JULIAN Assange, sporting a distinctive long white beard, was bundled out of the Ecuadorian Embassy in London by a number of plain-clothes police officers yesterday and placed in a police van.

“Oh ****,” someone was impressively quick to observe on Twitter. “It looks like Christmas is cancelled this year. They’ve arrested Santa!”

Snacks alive!

ARRESTING typos of our time. A local newspaper in Texas reported that the Pflugerville Library’s forthcoming Anti Prom event (a safe space for teenagers to dance, it seems) would feature snakes.

Back came the library with a polite, if firm, correction. “There will be no snakes at this Friday’s Anti Prom event ...We will have snacks. Snacks is what we will have.”

Even so, the library was unable to resist a pun or two, saying that anyone wanting to know more about its future activities should not “hessssitate” to ring a certain number.

Rum tales, pt 1

RAB McNeil, in this space yesterday, invited readers to send in details of their weird concoctions of drinks.

James McGovern responds: “I remember when we were youngsters my mates and I would go to what Kevin Bridges refers to as an ‘empty’, where the parents are out, usually a Saturday night, so everyone goes there for an illicit under-age drink).

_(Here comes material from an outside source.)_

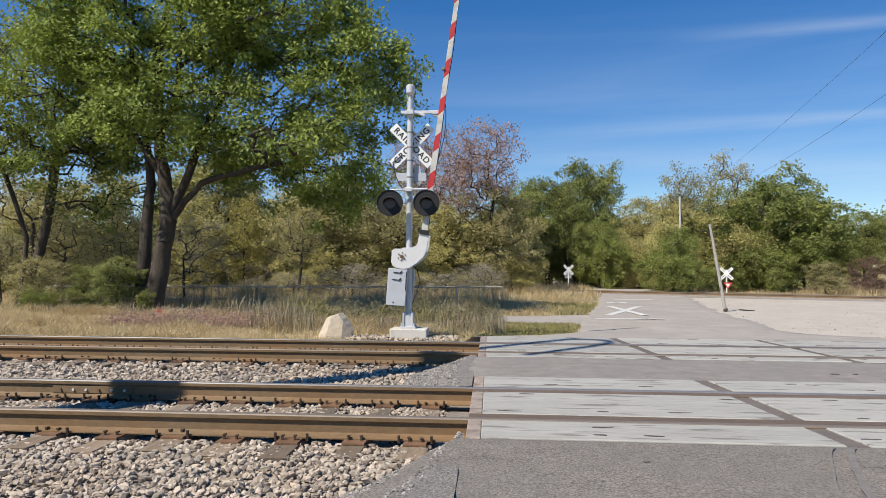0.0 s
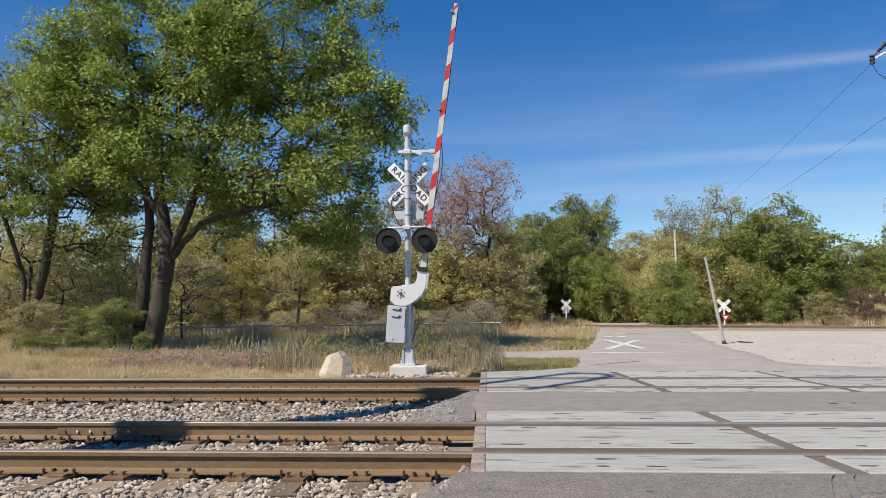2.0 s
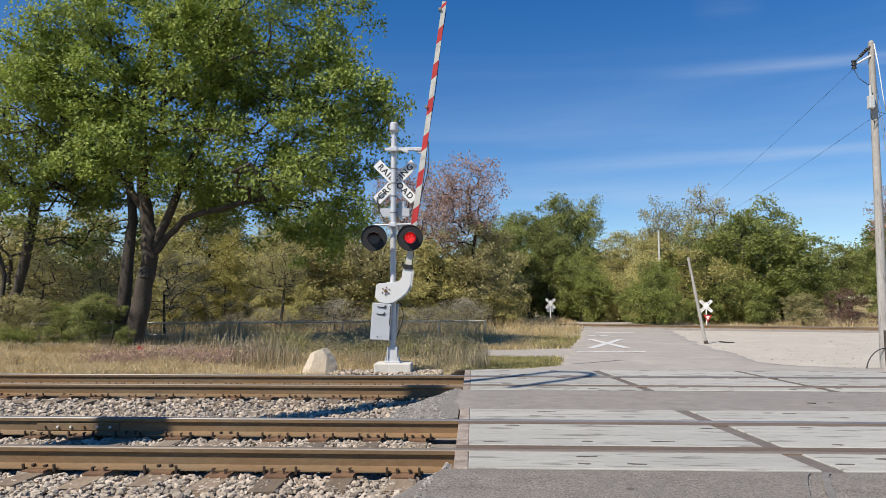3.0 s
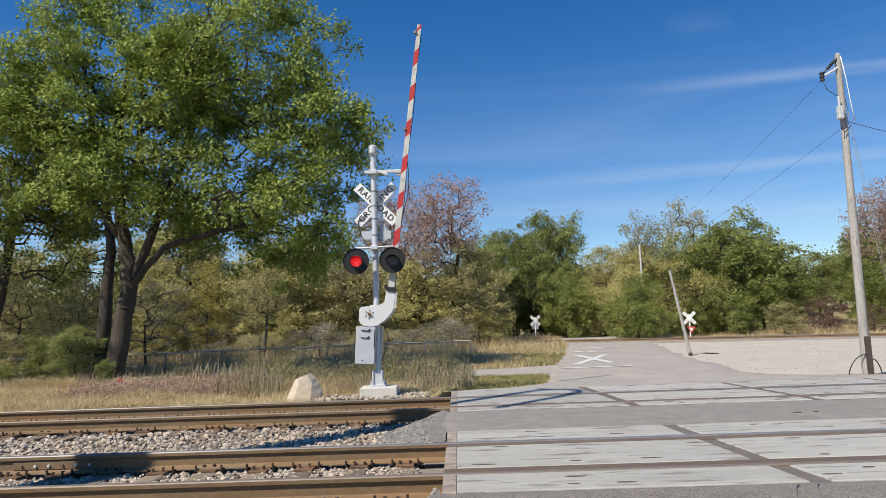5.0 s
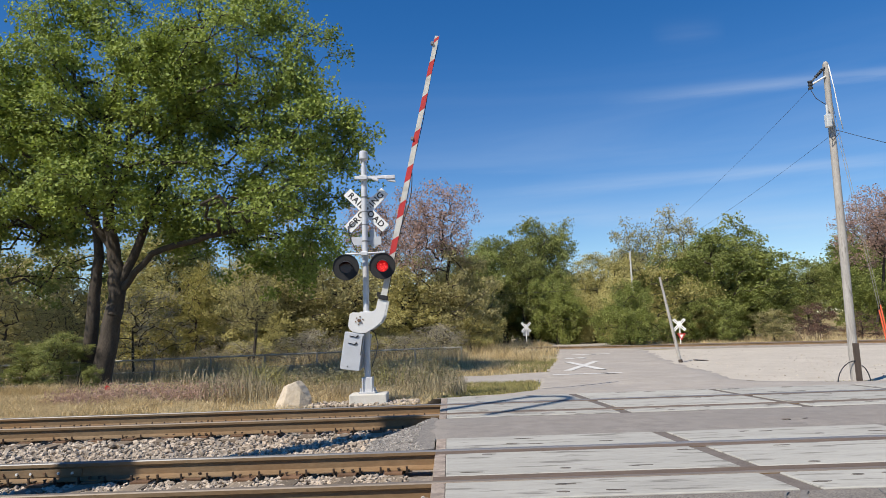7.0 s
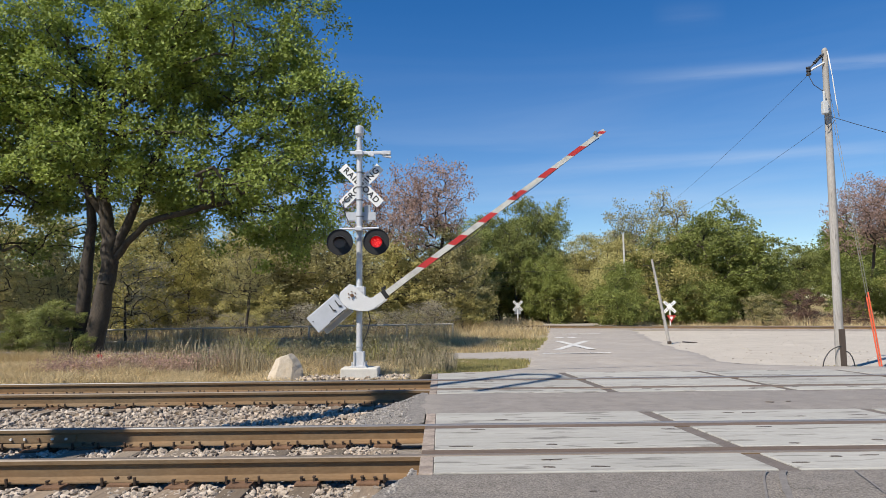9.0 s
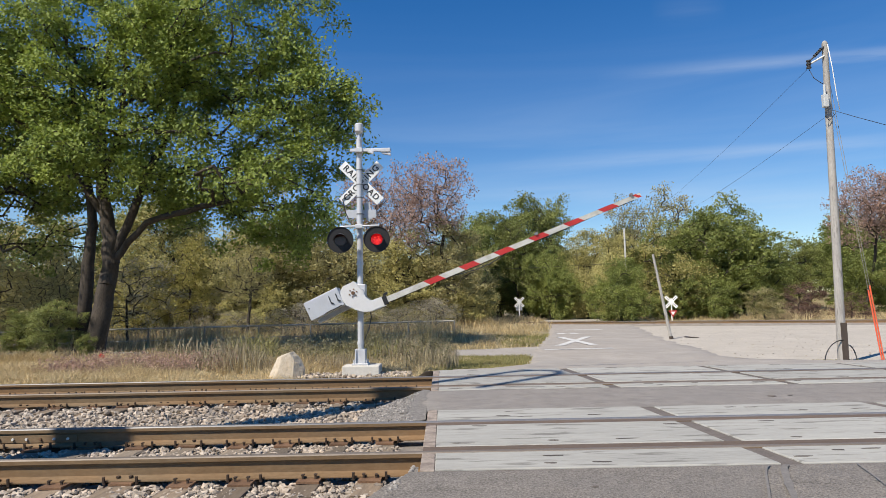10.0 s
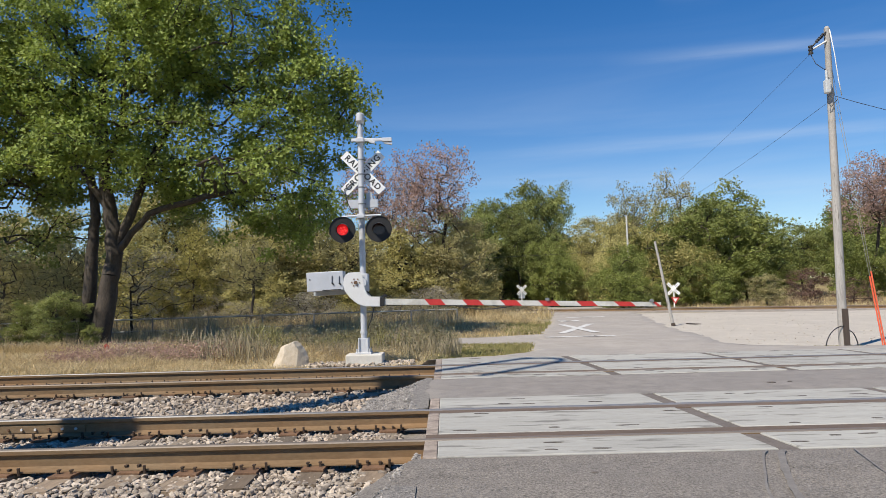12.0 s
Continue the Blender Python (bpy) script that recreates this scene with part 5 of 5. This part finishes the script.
# ---- litter ----
rng = random.Random(77)
for x, y, s in ((4.2, 8.75, 0.05), (4.45, 8.8, 0.03), (1.0, 4.7, 0.02), (5.4, 24.0, 0.09)):
    bm = bmesh.new()
    bmesh.ops.create_icosphere(bm, subdivisions=1, radius=1.0)
    for v in bm.verts:
        v.co = Vector((v.co.x * s * rng.uniform(0.8, 2.2), v.co.y * s * rng.uniform(0.5, 1), v.co.z * s * 0.2))
    solid("debris", bm, M["filler"], "dark scrap lying on the asphalt", "debris", at=pose(x, y, road_z(y) + s * 0.1))
bm = bmesh.new()
box(bm, (0, 0, 0), (0.16, 0.1, 0.12), (20, 30, 10), bevel=0.02)
solid("litter", bm, M["red"], "crumpled red litter in the grass", "litter", at=pose(-10.2, 20.2, LOW + 0.35))

# ---- what moves ----
# seconds and the arm's angle over the horizontal
ARM = [(0.0, 82.4), (6.7, 82.4), (6.9, 79.5), (7.1, 74.5), (7.4, 67.5), (7.7, 61.0), (8.0, 55.0), (8.3, 48.8), (8.5, 44.9), (8.7, 41.0), (9.0, 36.3), (9.3, 31.2), (9.5, 28.2),
       (10.0, 21.4), (10.5, 13.8), (10.8, 10.0), (11.1, 7.0), (11.5, 2.9), (11.7, 0.8), (12.0, -2.0)]
# seconds at which the lamps change over, and the one that then shines
LIT = [(2.75, "l"), (2.95, "r"), (3.45, "l"), (4.08, "r"), (4.68, "l"), (5.34, "r"), (5.85, "l"), (6.45, "r"), (7.05, "l"), (7.62, "r"), (8.2, "l"), (8.75, "r"), (9.35, "l"), (9.95, "r"), (10.55, "l"),
       (11.15, "r"), (11.78, "l")]


def motions():
    walk(gate, [(t, pose(HUB[0], 0, HUB[1], 0, -a, 0)) for t, a in ARM])
    for side, half, shutter in SHUTTERS:
        shut, aside = pose(0, 0, 0), pose(half * 0.15, 0, 0)
        rows, now = [(0.0, shut)], shut
        for t, lit in LIT:
            then = aside if lit == side else shut
            if then is not now:
                rows += [(t - 0.034, now), (t, then)]
                now = then
        rows.append((12.0, now))
        walk(shutter, rows)


motions()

“We were drinking dark rum but ran out of Coke and couldn’t find any alternative mixers in the house.

“A tin of Creamola Foam was found, a jug made up - and thus was the ‘OVD and Raspberry Creamola Foam’ born...”

Rum tales, pt 2

AND Gordon Smith says: “Your story of milk concoctions reminds me of a party many moons ago. In the wee small hours, after most had departed or flaked out, four of us were left to contemplate the wreckage and sift through the dregs.

“We found a bottle of Navy Rum, seal unbroken, and sort of knew why it was untouched. Each of us had less than fond memories of the noxious tipple. Nonetheless - faint heart etc - it was all that remained and so it had to be drunk.

“There being no mixers left, someone suggested water, but that didn’t cut it. We tried it with milk - even worse.

“In a moment of inspiration, big Terry returned from the bathroom with a packet of Alka-Seltzer, popped one in his glass and we were away. Added bonus - no hangover!”

Gender swap

MANY thanks to the reader who sent us a screen-grab of a recent edition of the popular Sunday-morning BBC show, The Big Questions.

Wishing to find out more about the show, he pressed the ‘i’ button on his remote, and up came the following: “Nicky Campbell presents topical debate live from Hutcheson Grammar School in Glasgow. She asks her audience if they are defined by their country or their faith.”

Funny, says the reader. “Unless I’m very much mistaken,” he writes, “Nicky Campbell is a bloke.”

Warming up

ALAN Potter, on a visit to the Scottish Football Museum at Hampden, spotted an exhibit that he admits he has yet to see in any Scottish football ground.

“Certainly very thoughtful for our normal winter weather,”Alan says of the object in question - a rather nifty Fan Heater.